On April 21, Pope Francis died at the age of 88.
Along with his legacy of mercy, inclusion and social justice, Pope Francis was known for being the first Jesuit pope in Catholic Church history.
Pope Francis entered the Society of Jesus in 1958 and was ordained in 1969. When he was elected Pope in 2013, he carried his Jesuit roots with him, from the words he used to his focus on the poor and marginalized.
“I would be hard-pressed to imagine what a better Jesuit pope would have looked like,” said Peter Folan, S.J., an assistant professor at Georgetown.

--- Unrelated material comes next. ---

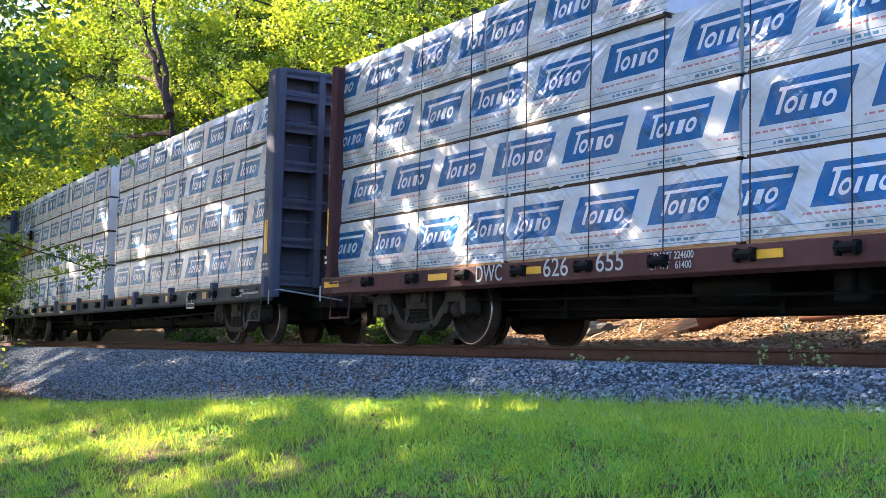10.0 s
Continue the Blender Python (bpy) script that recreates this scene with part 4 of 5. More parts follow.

As Catholics and people around the world grieve Pope Francis, we asked Jesuits at Georgetown what they remember about the first Jesuit pope — and what they will miss most about him.
On Forming ‘Big Hearts’

Fr. Mark Bosco, S.J., vice president for Mission & Ministry, met Pope Francis twice during his pontificate, first in 2013 and again in 2023 (above) when he hosted a conference on the Catholic Literary Imagination in Rome with artists from around the world.
I had the good fortune to meet the Pope twice during his pontificate. The first time, in 2013, he had only been pope for a few months. He was speaking to a mostly European group of Jesuits, students and administrators of Jesuit schools — from grade school to university.
Francis was full of life. During the Q&A, he was asked what he thought the essence of a Jesuit education is all about. He said, ‘It is about nurturing a magnanimous heart and putting it at the service of one’s intellect.’ I was so moved by the simplicity and yet depth of that response: We must form big hearts in our students and faculty so that they will have big ideas that can serve the common good of all.
Personally, Pope Francis confirmed my vocation as a priest and Jesuit. Over the years, I would read Francis’s writings and homilies and see the Ignatian insight he was offering to the Church — to find God in all things, to foster a culture of engagement and enculturation, to live a faith that does justice. I was always moved by the gestures of love and compassion he showed to others.
I think his legacy will be both a personal one — he will always be known as the ‘People’s Pope,’ and a universal one — the Church is engaged with the hopes and dreams of the world and can play a part in extending our human flourishing as the people of God.
On His Authenticity
Peter Folan, S.J. is a priest and an assistant professor in the Department of Theology and Religious Studies.
It’s odd to say this about someone I’ve never met, but I really loved the pope. He struck me as having a wonderful and unusual combination of warmth, charm, humor, intelligence, cleverness, generosity, honesty and self-knowledge.
In other words, he was authentic. He was authentically himself, and at the end of the day, I think that is what God is calling each of us to be: to be in touch with and to follow our deepest, truest desires, and then worry as little as possible about what others think of us.